Multimaps & mutlisets

A multimap is like a map, except that a single key can be associated with multiple different values. Multisets, also called bags, are sets that allow duplicates. The biggest takeaway here is how you define sameness/otherness. For example, are you counting the number of references to a single object, or are you counting multiple separate instances of bitwise equivalence? In multisets it is probably most common to list occurences and thus implement these structures with Entry<K, N> types where K is the element andN is the number of occurences.
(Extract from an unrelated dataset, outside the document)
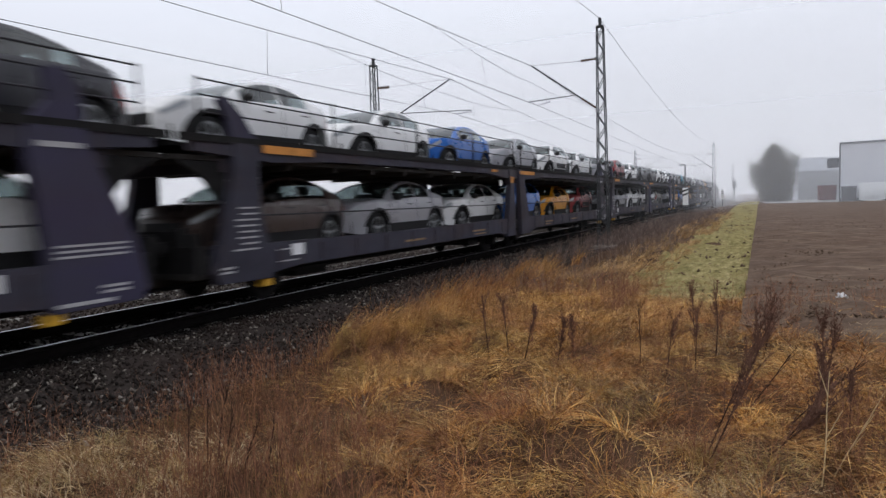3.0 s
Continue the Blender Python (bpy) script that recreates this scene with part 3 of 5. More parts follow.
def grey_half(w, d, paint, end_gap, seed):
    """Half of a two-part wagon, from the joint to its end in the direction d (1 forward, -1 back)."""
    rnd = random.Random(seed)
    E = HALF - 0.32
    Y = lambda v: d * v
    for side in (-1, 1):
        x0, x1 = side * 1.36, side * 1.50
        # deep side sill with a folded lower edge
        bm = slab(bmesh.new(), x0, x1, [(Y(a), b) for a, b in ((0.95, 0.50), (1.9, 0.585), (E - 2.2, 0.585), (E - 1.0, 0.47), (E - 0.30, 0.62), (E - 0.36, 1.0), (E - 1.3, 0.97), (6.7, 0.93), (0.80, 0.97))])
        part("side_sill", bm, paint, w)
        rib = finish("sill_rib", boxes((side * 1.50, side * 1.515, -0.03, 0.03, 0.61, 0.90)), paint)
        for k in range(10):
            put("sill_rib", rib, w, Matrix.Translation((0, Y(1.6 + 1.1 * k), 0)))
        # upper side beam, arched over the lower deck
        top = [(Y(a), b) for a, b in ((0.13, 2.46), (E, 2.50))]
        low = [(Y(a), b) for a, b in ((E, 2.28), (E - 1.6, 2.18), (E - 3.2, 2.25), (6.7, 2.27), (2.6, 2.25), (1.1, 2.16), (0.13, 2.16))]
        bm = slab(bmesh.new(), x0, x1, top + low)
        part("upper_beam", bm, paint, w)
        # lip of the upper deck
        part("deck_lip", boxes((side * 1.46, side * 1.525, Y(0.13), Y(E + 0.22), 2.405, 2.505)), M_DARK, w)
        # sloping post at the joint
        bm = slab(bmesh.new(), side * 1.38, side * 1.525, [(Y(a), b) for a, b in (((0.18, 0.45), (1.16, 0.45), (1.04, 0.78), (0.53, 1.95), (0.60, 2.20), (0.60, 2.44), (0.02, 2.44)) if d > 0 else ((0.42, 0.45), (1.16, 0.45), (1.10, 0.78), (0.80, 1.95), (0.88, 2.20), (0.88, 2.44), (0.45, 2.44)))], 0.015)
        part("joint_post", bm, M_VIOLET if (seed + (d > 0)) % 3 == 0 else paint, w)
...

Multimaps are similar, except N is typically a list of values associated with key K. This might look more like Entry<K, V>.

// Base multimap struct
pub struct Entires<K, V> {
key: K,
vec: Vec<V>,
}

Multiset ADT

In addition to all the regular map operations, multisets contain the following specialized operations:

  • count(k) Returns the number of times key k appears in the set.
  • remove(k, n) Removes n number of occurences of key k in the set.
  • size() Returns the total number of elements in the set, including duplicates.

Multimap ADT

In addition to all the regular map operations, multimaps contain the following specialized operations:

  • remove_all(k) Returns an iterator over all key:value pairs for key k.
  • key_set(k) Returns an iterator over non-duplicative keys k in the map.
  • values(k) Returns an iterator over all the values for key k.

Map & Set Representations

Because sets are often just restricted maps, they can be represented with the same basic designs. The most common unsorted map/set representation (by a wide margin) is the hash table. A map ADT represented with a hash table is commonly called a hash map, and a set ADT represented with a hash table is commonly called a hash set. It is possible to represent sorted maps naively using techniques already covered, but the most efficient and common representations for sorted maps rely on techniques and concepts covered in the next chapter on hierarchical structures.